Sullo sciopero convocato della Cgil per il prossimo 6 maggio, Leonardi glissa con eleganza, “Siamo una organizzazione sindacale indipendente e non commentiamo quanto fanno altre organizzazioni. Quando abbiamo convocato lo sciopero è perché siamo consapevoli della pesante situazione economica e sociale e vogliamo mettere in campo tutte le lotte che oggi sono in corso nel paese”. E non solo nel nostro paese. “Abbiamo convocato lo sciopero per l’11 marzo perché è alla vigilia del vertice dell’Unione Europea che introdurrà misure economico-sociale pesantissime contro i lavoratori e i settori popolari”.
Il modello Marchionne esclude dalla rappresentanza sindacale i sindacati che non si piegano agli accordi avanzati dalle controparti. E’ una novità?
“In realtà questo è sempre avvenuto” afferma Leonardi “se andiamo a vedere le piattaforme dei nostri scioperi negli anni scorsi, il nodo della democrazia sindacale è stato sempre presente perché i sindacati di base sono stati sistematicamente discriminati”. Il problema è che c’è stata una complicità profonda anche dei settori della sinistra Cgil che nel 1995 vollero per forza introdurre un referendum per una legge sulla rappresentanza che estromettesse i sindacati conflittuali e impedisse ai sindacati di base di crescere. Marchionne, in una condizione resa diversa dal contesto della competzione globale, ha colto i frutti di quella logica e di quel referendum”.
“Non è possibile immaginare che il conflitto sociale venga espulso dai posti di lavoro. Su questo insieme al Forum Diritti/Lavoro abbiamo avanzato una proposta di legge sulla rappresentanza sindacale democratica che intendiamo discutere con tutti”.
Ma oggi lo sciopero generale riesce effettivamente ad essere l’azione che blocca un paese e costringe la controparte a trattare?
“Ormai ci sono migliaia e migliaia di lavoratori espulsi dal posto di lavoro o sparpagliati in condizioni di frammentazione, ricatto, precarietà.

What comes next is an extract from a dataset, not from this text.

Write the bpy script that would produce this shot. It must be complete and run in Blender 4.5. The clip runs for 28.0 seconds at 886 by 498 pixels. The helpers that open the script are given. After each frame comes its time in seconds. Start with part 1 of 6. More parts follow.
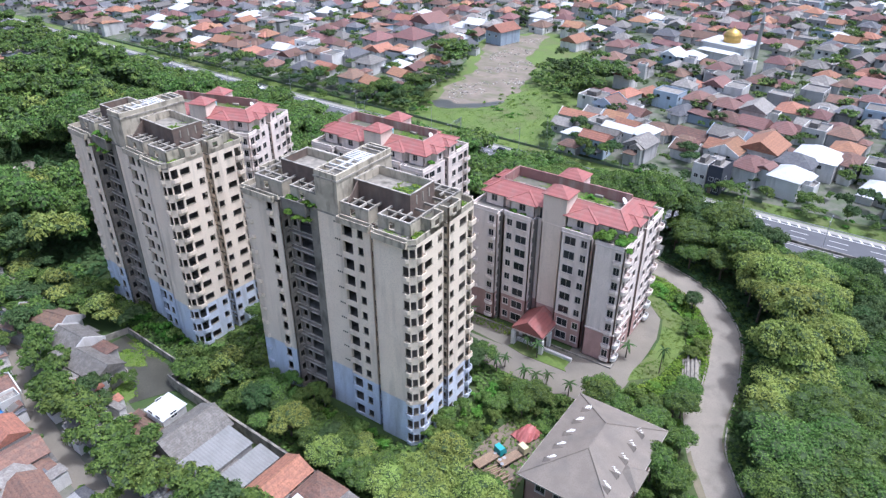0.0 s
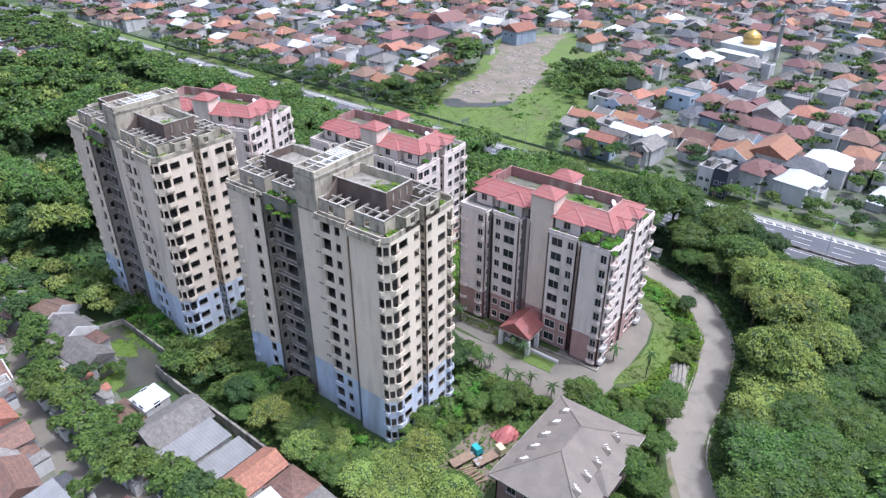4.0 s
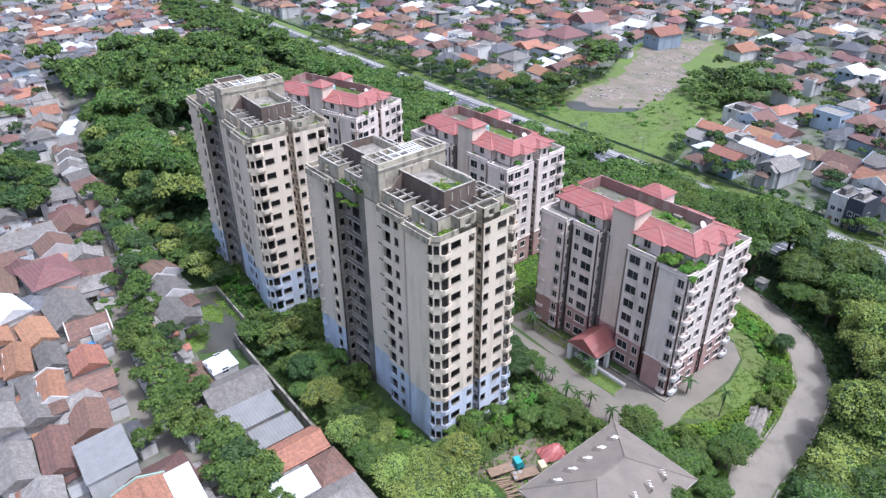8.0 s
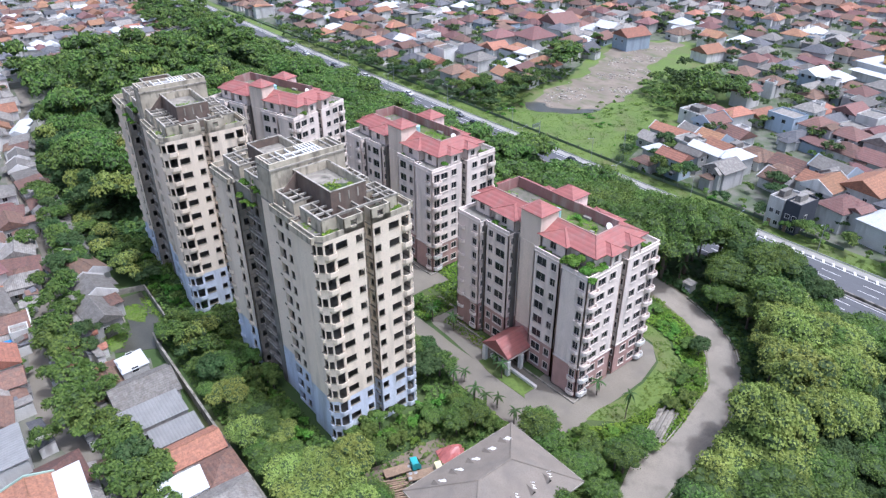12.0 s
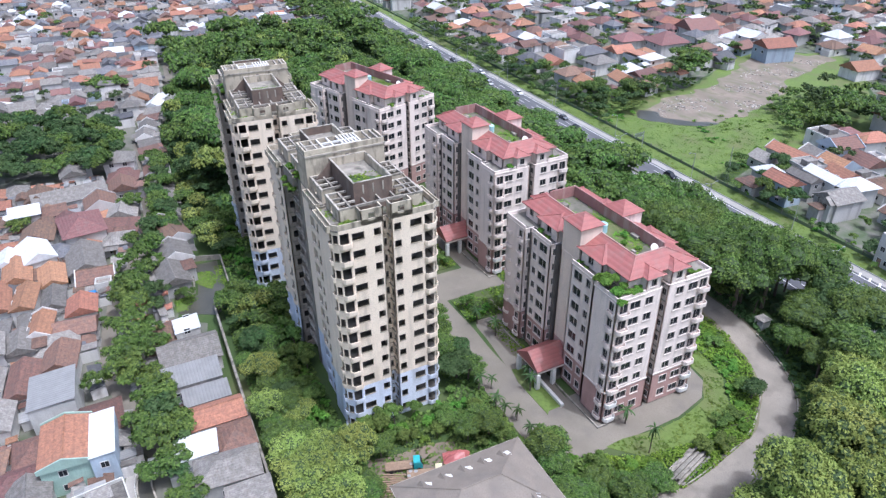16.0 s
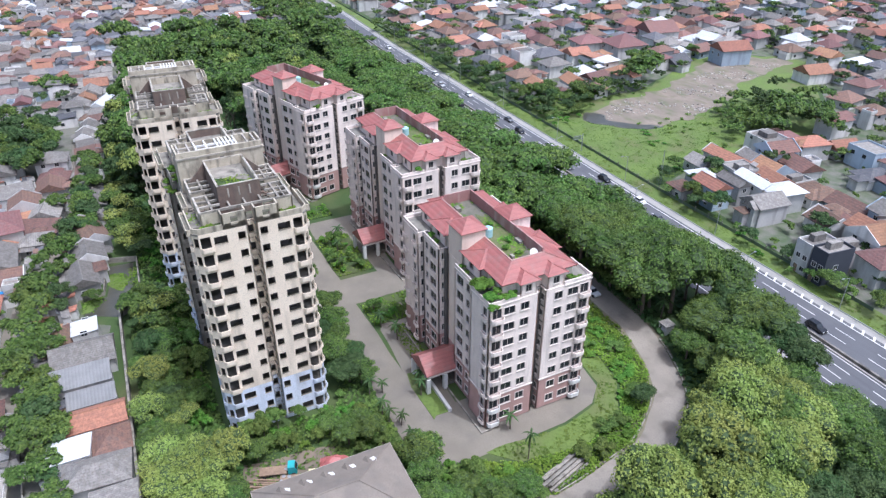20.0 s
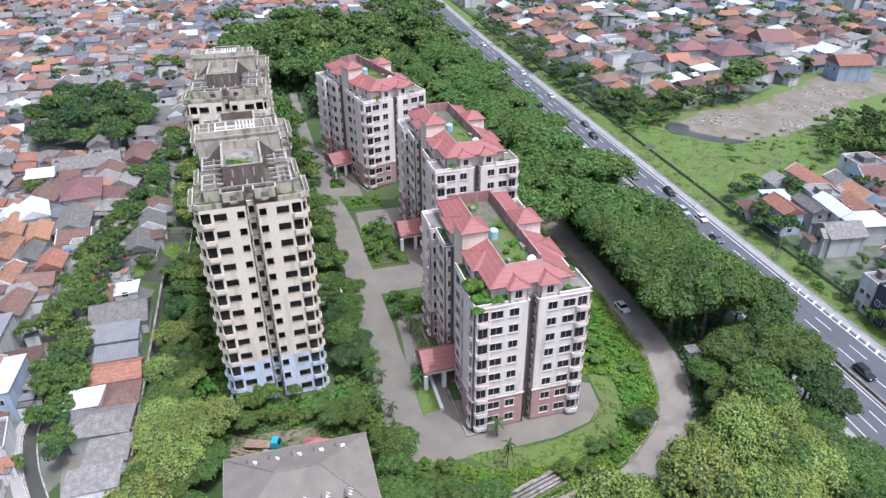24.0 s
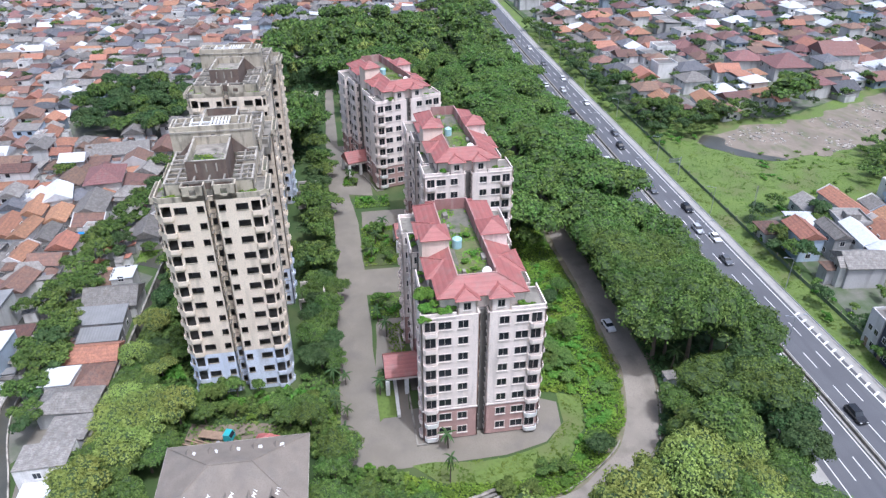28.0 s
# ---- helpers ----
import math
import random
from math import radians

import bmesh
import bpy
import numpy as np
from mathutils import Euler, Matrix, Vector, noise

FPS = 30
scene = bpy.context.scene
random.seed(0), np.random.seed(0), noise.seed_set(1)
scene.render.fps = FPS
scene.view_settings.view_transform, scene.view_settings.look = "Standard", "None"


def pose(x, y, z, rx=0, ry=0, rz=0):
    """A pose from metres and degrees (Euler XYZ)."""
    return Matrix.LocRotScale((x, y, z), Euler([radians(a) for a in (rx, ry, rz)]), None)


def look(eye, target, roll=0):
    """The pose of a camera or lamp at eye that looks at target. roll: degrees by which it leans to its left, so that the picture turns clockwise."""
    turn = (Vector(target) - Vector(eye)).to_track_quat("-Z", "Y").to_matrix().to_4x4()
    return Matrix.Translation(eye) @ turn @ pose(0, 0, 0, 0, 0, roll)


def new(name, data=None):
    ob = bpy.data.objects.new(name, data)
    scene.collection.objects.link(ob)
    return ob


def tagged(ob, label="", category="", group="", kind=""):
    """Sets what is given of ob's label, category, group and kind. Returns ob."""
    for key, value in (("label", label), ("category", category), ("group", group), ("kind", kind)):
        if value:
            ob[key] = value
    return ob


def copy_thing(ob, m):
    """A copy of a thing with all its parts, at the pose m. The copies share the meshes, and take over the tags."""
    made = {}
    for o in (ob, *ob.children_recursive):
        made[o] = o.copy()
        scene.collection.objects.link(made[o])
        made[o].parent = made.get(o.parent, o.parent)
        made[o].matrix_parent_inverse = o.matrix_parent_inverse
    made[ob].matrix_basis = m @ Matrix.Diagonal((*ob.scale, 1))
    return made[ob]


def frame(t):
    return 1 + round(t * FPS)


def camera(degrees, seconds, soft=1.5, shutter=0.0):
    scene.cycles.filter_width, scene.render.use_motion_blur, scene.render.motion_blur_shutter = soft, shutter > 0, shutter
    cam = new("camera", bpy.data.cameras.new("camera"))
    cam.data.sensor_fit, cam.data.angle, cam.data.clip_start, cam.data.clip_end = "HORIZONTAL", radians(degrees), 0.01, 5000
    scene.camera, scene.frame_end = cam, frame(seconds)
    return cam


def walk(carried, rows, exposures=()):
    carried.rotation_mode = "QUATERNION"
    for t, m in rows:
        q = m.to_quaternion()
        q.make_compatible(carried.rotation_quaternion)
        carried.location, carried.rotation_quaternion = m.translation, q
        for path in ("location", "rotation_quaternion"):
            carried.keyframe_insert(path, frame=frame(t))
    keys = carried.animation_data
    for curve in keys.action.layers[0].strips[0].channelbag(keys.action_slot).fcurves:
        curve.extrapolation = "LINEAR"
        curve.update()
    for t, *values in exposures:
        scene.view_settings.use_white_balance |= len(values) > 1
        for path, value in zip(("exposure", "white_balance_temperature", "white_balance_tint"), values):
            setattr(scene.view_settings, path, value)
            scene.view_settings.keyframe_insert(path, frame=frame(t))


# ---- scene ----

Bloccare il paese è diventato estremamente difficile. Per questo parliamo e puntiamo allo sciopero generalizzato. Su questo abbiamo fatto l’esperienza importantissima dello sciopero generale regionale del 25 novembre insieme ai movimenti sociali sulla casa, l’ambiente, il territorio, il reddito che ha avuto un enorme impatto e ottimi risultati anche in termini di tavoli negoziali”.
Ma perché c’è di nuovo l’oscuramento mediatico sugli scioperi dei sindacati di base?
“Chiunque apra il sito dell’USB vede che c’è una valanga di iniziative di preparazione dello sciopero e nella rassegna stampa ci sono moltissimi articoli dei giornali locali: Il problema è che le grandi catene mediatiche concordano politicamente sul patto sociale e la concertazione. Rendere visibile che esiste una alternativa a questo sarebbe per loro molto controproducente”.
Tutti i dati – dalla Banca d’Italia ad altri centri studi – denunciano il crollo del potere d’acquisto di salari e pensioni e il peggioramento delle condizioni di vita. Voi cosa proponete?
“Pienamente consapevoli di questo non ci stiamo muovendo solo sul piano salariale. Abbiamo in campo una proposta di legge di iniziativa popolare che, proprio partendo dalla questione fiscale ogi del tutto squilibrata a danno del lavoro dipendente, intende difendere i salari e i redditi di lavoro, inclusi gli sgravi fiscali per chi ha tenuto il TFR in azienda invece di consegnarlo ai fondi pensione privati (come sostengono Cgil Cisl Uil). I veri poveri. i cosiddetti incapienti, non possono neanche usufruire oggi degli sgravi fiscali perché hanno un reddito troppo basso.
Quindi su rappresentanza sindacale democratica e sulla questione fiscale e della difesa dei redditi da lavoro siamo andati oltre la dimensione esclusivamente sindacale della nostra azione.
L’USB dà a tutti appuntamento domani alle 9.30 a piazza della Repubblica per una manifestazione nazionale che si concluderà a Piazza Navona.